Her words prompted an apology from a leader from The Gospel Coalition and accentuated the ongoing developments in the #metoo movement as well as a controversy in the SBC surrounding Southwestern Baptist Theological Seminary President Paige Patterson. Patterson's past pastoral counsel to a woman whose husband was physically abusing her in addition to 2014 remarks he made in describing the looks of an attractive teen girl have precipitated calls for him to step down from his leadership post in the denomination.

Earlier Thursday, Moore tweeted, in a post unrelated to the SBC: "We're each messed up in some way. All paupers to grace. Those who scare me the most are the ones who don't know it. No, that's not true. Those who scare me the most are the ones who DO know it & hide it."

"Transparency: I am who I seem.
Creepy: I seem who I seem to hide who I am."

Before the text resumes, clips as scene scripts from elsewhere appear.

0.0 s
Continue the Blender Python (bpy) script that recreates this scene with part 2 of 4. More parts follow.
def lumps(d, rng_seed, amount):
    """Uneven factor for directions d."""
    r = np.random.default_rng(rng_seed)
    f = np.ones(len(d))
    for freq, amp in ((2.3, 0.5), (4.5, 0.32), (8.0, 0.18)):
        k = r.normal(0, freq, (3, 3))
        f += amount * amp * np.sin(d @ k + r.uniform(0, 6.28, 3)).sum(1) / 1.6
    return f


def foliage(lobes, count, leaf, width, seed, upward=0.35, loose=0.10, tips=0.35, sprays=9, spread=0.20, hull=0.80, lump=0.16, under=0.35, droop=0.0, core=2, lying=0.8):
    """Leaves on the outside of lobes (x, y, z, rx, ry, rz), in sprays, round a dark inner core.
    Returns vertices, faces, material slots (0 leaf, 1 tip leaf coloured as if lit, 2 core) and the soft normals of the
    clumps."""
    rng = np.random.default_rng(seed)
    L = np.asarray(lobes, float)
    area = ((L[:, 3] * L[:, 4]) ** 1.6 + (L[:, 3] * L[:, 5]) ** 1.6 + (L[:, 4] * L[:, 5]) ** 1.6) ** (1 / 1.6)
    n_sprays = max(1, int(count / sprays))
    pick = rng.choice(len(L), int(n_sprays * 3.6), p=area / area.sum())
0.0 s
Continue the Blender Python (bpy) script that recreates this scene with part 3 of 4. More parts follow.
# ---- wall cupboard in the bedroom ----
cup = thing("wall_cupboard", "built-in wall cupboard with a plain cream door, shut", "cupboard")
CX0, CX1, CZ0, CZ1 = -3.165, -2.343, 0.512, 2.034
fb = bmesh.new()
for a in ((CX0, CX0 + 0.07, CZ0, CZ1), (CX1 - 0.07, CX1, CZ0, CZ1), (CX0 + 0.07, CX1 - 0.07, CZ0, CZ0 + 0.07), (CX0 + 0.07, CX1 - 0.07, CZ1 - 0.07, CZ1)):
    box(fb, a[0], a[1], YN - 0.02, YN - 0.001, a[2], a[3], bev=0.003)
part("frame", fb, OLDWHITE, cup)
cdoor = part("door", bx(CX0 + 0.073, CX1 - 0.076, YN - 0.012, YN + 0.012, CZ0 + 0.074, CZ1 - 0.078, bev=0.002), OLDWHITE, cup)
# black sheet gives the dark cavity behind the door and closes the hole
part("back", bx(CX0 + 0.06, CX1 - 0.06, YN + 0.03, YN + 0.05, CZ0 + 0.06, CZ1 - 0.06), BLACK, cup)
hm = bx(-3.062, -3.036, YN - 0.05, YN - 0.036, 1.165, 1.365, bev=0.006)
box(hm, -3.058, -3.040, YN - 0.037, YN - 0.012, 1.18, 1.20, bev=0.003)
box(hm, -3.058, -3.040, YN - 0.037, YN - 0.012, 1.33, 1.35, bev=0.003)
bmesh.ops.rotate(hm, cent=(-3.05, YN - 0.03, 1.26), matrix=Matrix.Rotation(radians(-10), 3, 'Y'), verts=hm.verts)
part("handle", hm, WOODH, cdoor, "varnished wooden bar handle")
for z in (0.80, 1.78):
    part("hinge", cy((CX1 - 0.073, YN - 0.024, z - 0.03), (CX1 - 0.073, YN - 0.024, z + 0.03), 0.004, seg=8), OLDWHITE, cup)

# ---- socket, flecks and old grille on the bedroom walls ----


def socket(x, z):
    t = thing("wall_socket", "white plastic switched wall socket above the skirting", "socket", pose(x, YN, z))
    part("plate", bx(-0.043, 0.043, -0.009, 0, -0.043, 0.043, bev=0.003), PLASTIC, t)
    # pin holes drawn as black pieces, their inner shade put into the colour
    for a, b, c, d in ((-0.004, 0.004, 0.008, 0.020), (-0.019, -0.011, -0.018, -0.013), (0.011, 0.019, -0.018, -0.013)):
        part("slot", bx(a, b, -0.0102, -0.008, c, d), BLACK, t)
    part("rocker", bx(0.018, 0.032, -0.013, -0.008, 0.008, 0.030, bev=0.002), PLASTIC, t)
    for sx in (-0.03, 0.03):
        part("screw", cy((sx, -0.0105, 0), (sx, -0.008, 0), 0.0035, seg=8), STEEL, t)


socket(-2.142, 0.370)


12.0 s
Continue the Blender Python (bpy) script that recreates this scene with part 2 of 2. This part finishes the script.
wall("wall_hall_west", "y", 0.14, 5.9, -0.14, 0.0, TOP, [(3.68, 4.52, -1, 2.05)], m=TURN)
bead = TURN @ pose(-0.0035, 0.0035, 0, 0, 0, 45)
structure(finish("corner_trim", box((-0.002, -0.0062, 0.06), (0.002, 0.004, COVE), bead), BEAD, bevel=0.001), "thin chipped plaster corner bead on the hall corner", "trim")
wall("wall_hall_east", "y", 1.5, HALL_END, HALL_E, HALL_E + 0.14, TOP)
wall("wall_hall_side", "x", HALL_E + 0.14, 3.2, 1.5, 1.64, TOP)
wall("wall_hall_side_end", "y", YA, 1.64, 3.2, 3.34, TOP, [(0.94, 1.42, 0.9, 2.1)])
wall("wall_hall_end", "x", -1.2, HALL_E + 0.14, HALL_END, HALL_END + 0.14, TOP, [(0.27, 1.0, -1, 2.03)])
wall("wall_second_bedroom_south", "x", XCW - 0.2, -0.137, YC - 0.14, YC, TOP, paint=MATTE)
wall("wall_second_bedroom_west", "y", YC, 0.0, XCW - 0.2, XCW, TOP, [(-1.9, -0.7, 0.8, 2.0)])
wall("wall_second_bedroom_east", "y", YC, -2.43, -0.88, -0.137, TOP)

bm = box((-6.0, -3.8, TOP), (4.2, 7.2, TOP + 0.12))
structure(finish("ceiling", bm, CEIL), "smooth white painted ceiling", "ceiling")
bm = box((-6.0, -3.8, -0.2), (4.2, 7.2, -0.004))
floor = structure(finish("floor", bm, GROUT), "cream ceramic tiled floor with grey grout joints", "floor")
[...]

In recent months, Moore has also spoken out about the need for repentance and reform within evangelicalism.

"I think some of us haven't had enough practice at colossally blowing it," she said in late March.

"Listen, I'm not an expert on many things but I am an expert on colossally blowing it. It's not hard to repent. You just get down on your face and go, God, I've colossally blown it. I'm so sorry. Please help."

Evangelical Christianity is in "humiliating" need of reform, and evangelicals spend too much time defending themselves instead of trusting God, Moore stressed.

"Yet all that stands between us & an astonishing work of the Holy Spirit is repentance. Quit being scared of rocking a boat that has run aground on an island of compromise. Walk on water," she said.